** BEGIN Data lines **

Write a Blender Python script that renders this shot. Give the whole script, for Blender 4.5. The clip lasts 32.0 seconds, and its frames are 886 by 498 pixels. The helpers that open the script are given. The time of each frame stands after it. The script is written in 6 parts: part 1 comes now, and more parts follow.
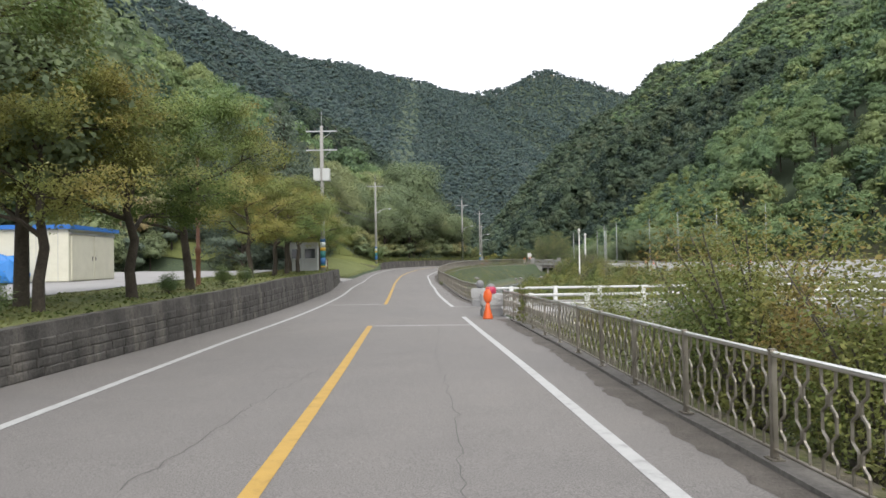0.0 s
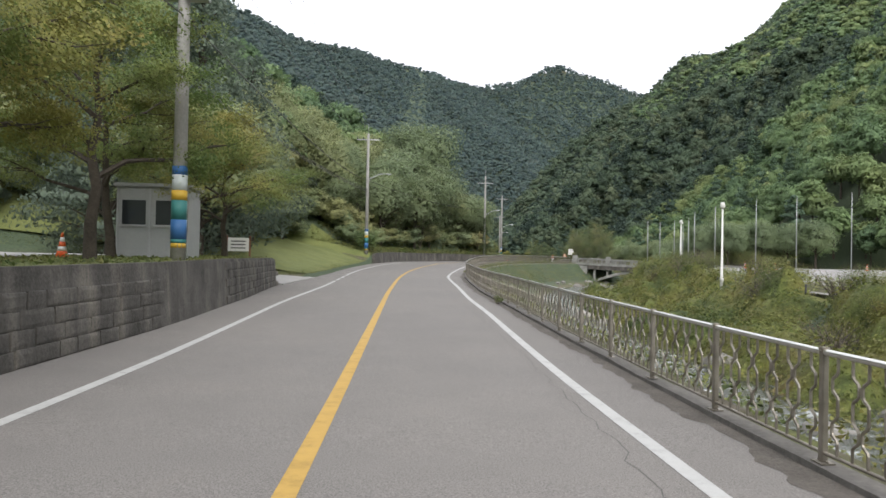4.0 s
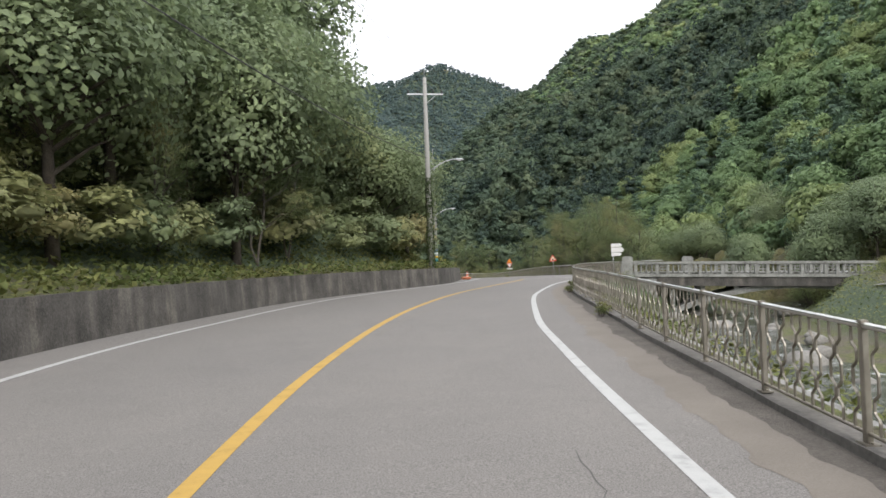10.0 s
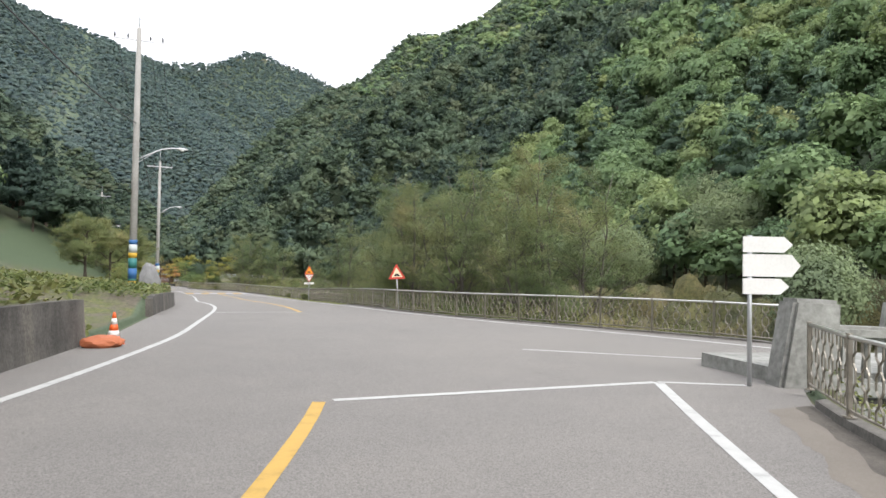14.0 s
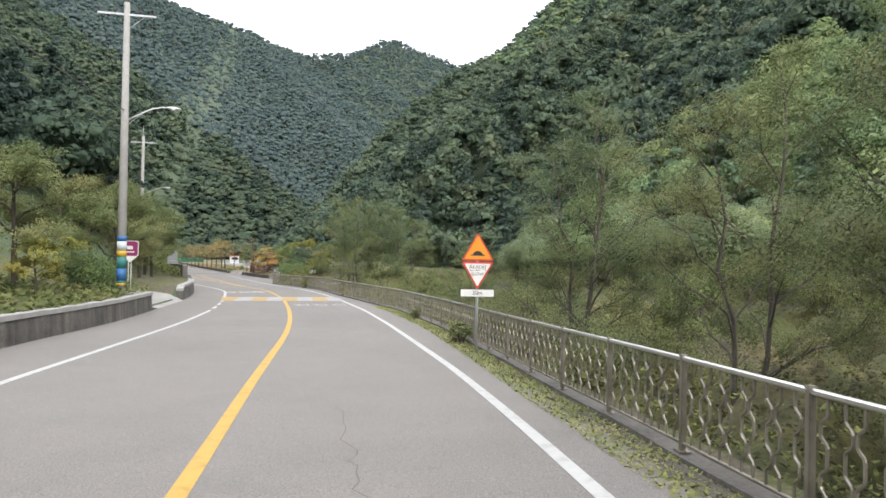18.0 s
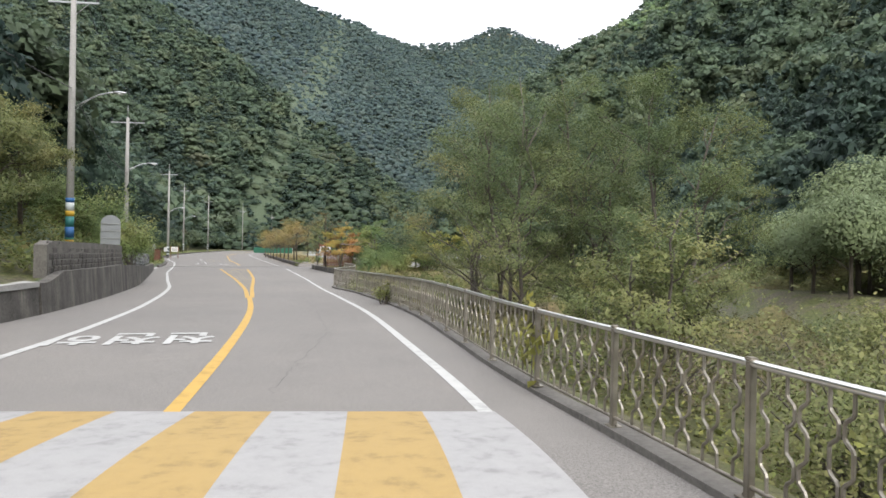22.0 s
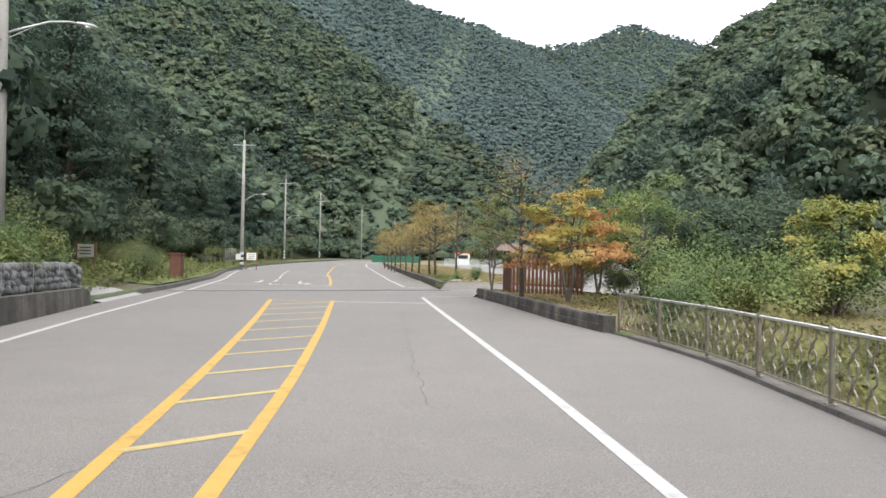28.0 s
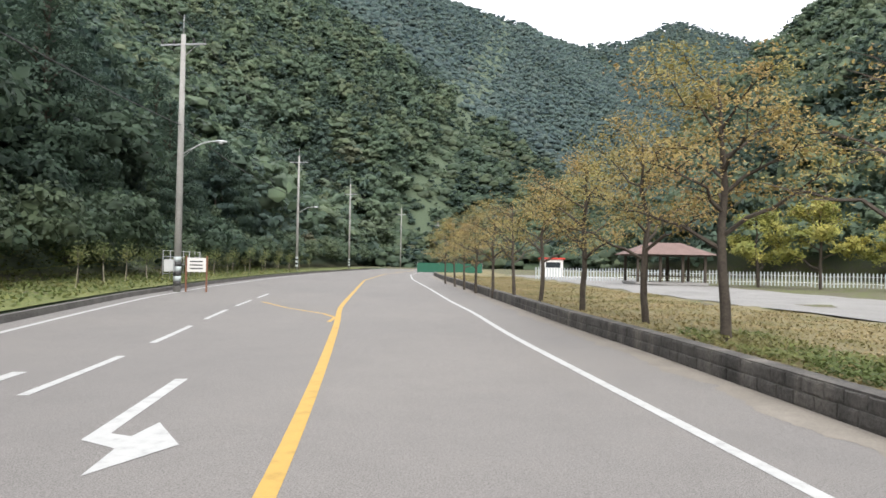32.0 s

** END Data lines **

Without including any pictures, print all of the material exactly as given.

Write a Blender Python script that renders this shot. Give the whole script, for Blender 4.5. The clip lasts 32.0 seconds, and its frames are 886 by 498 pixels. The helpers that open the script are given. The time of each frame stands after it. The script is written in 6 parts: part 1 comes now, and more parts follow.
0.0 s
4.0 s
10.0 s
14.0 s
18.0 s
22.0 s
28.0 s
32.0 s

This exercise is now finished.